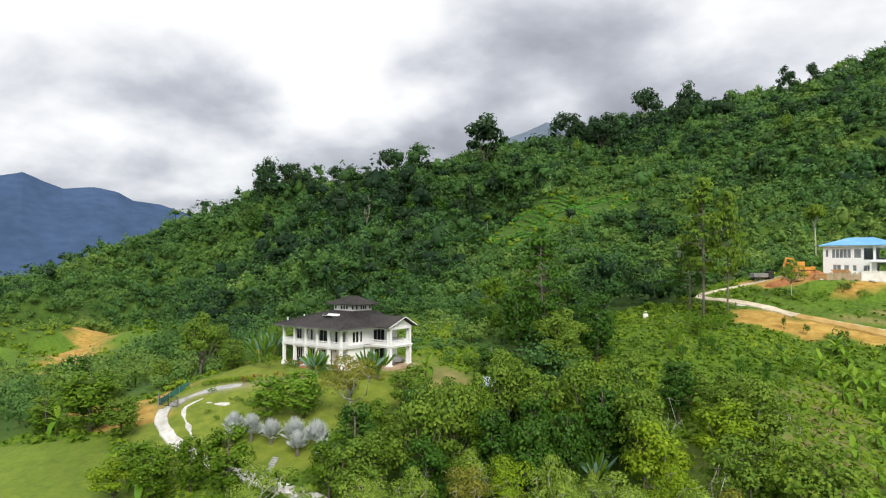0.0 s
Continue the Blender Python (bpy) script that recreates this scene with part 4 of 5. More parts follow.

---+---

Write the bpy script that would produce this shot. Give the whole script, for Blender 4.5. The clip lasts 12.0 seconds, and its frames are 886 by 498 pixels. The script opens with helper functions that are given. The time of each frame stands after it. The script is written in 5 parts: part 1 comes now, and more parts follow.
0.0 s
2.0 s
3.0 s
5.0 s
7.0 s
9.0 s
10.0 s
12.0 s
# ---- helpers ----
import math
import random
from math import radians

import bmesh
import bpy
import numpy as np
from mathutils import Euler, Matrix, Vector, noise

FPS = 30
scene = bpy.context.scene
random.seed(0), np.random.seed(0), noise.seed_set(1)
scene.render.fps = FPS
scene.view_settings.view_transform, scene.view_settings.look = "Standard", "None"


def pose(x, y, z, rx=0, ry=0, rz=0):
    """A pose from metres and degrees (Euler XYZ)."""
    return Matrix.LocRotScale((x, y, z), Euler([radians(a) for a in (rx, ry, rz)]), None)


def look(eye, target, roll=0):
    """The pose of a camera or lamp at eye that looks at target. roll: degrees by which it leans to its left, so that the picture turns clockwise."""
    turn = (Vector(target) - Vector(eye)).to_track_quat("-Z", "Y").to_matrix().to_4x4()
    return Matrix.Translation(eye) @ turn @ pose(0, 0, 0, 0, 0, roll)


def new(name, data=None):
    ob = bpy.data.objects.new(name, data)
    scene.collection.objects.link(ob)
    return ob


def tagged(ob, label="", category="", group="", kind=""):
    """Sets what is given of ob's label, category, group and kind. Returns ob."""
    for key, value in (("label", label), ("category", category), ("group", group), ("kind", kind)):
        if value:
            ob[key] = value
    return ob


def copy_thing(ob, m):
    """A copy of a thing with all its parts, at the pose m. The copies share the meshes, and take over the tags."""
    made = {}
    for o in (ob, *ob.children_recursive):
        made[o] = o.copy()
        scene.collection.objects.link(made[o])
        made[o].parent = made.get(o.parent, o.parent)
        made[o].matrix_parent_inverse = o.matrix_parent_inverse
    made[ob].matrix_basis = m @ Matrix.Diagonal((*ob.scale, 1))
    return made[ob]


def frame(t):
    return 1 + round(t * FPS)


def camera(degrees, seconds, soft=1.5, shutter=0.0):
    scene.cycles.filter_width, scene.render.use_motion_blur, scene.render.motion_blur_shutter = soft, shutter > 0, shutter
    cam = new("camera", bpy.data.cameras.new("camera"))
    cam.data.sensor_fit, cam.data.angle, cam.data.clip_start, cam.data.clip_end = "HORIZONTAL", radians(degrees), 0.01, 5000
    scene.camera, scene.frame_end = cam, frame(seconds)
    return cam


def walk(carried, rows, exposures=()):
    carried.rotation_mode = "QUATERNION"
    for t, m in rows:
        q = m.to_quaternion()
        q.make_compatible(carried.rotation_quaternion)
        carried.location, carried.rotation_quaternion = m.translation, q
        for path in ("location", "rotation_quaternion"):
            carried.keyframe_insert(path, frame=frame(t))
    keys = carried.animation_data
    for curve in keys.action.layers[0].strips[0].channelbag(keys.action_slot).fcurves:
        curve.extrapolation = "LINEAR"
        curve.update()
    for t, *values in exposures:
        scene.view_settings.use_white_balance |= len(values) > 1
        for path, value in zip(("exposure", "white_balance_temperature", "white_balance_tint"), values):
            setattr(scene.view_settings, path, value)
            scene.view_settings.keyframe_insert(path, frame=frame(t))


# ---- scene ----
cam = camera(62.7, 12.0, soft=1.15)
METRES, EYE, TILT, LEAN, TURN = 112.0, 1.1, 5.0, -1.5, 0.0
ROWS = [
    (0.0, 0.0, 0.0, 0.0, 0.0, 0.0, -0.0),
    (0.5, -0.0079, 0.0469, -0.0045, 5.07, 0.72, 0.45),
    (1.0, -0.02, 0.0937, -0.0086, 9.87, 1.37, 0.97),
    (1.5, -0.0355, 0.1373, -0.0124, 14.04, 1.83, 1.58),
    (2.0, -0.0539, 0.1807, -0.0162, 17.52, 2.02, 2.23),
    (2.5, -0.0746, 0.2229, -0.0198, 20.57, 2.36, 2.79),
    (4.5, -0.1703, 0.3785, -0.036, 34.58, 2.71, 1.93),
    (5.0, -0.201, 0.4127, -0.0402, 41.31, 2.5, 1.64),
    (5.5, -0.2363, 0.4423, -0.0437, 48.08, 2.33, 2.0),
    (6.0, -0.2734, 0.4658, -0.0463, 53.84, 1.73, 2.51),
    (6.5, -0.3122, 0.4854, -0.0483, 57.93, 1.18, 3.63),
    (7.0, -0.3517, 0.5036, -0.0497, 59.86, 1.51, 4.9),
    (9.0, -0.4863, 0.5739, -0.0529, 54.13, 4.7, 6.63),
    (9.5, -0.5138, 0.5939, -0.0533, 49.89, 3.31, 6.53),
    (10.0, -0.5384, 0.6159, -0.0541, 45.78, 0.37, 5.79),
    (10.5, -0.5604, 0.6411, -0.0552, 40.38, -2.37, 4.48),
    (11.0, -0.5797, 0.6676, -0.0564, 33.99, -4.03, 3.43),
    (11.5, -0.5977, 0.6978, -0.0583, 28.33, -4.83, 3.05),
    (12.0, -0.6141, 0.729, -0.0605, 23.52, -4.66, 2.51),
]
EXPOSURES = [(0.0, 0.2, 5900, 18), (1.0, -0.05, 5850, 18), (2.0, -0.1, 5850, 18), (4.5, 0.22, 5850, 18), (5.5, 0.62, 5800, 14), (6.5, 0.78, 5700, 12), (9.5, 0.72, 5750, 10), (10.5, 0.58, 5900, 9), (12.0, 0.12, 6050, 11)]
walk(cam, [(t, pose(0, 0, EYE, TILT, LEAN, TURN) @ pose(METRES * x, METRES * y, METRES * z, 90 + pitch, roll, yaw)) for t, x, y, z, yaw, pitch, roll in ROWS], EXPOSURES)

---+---

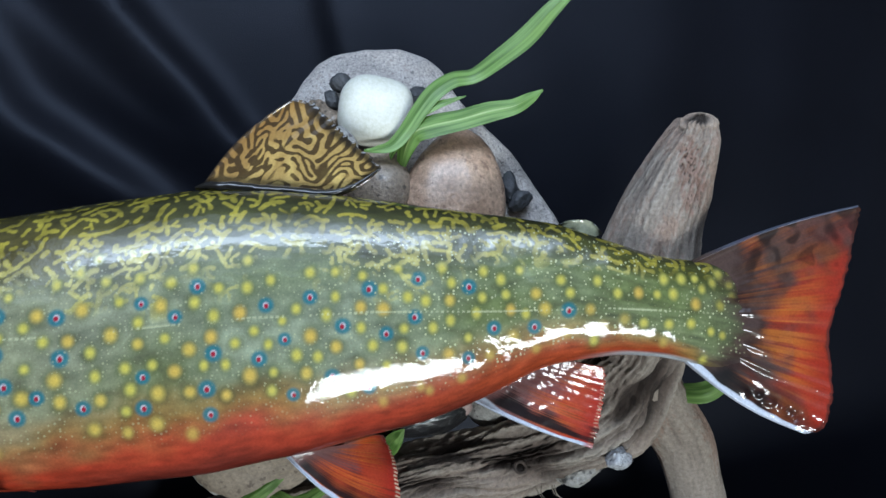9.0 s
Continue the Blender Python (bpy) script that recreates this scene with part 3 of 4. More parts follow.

---+---

__The request__
Exactly the lines above from the one with "return Matrix.Translation(eye) @" to the one with "what is given", both included, are to be quoted; leave the rest out.

__Answer below__
    return Matrix.Translation(eye) @ turn @ pose(0, 0, 0, 0, 0, roll)


def new(name, data=None):
    ob = bpy.data.objects.new(name, data)
    scene.collection.objects.link(ob)
    return ob


def tagged(ob, label="", category="", group="", kind=""):
    """Sets what is given of ob's label, category, group and kind. Returns ob."""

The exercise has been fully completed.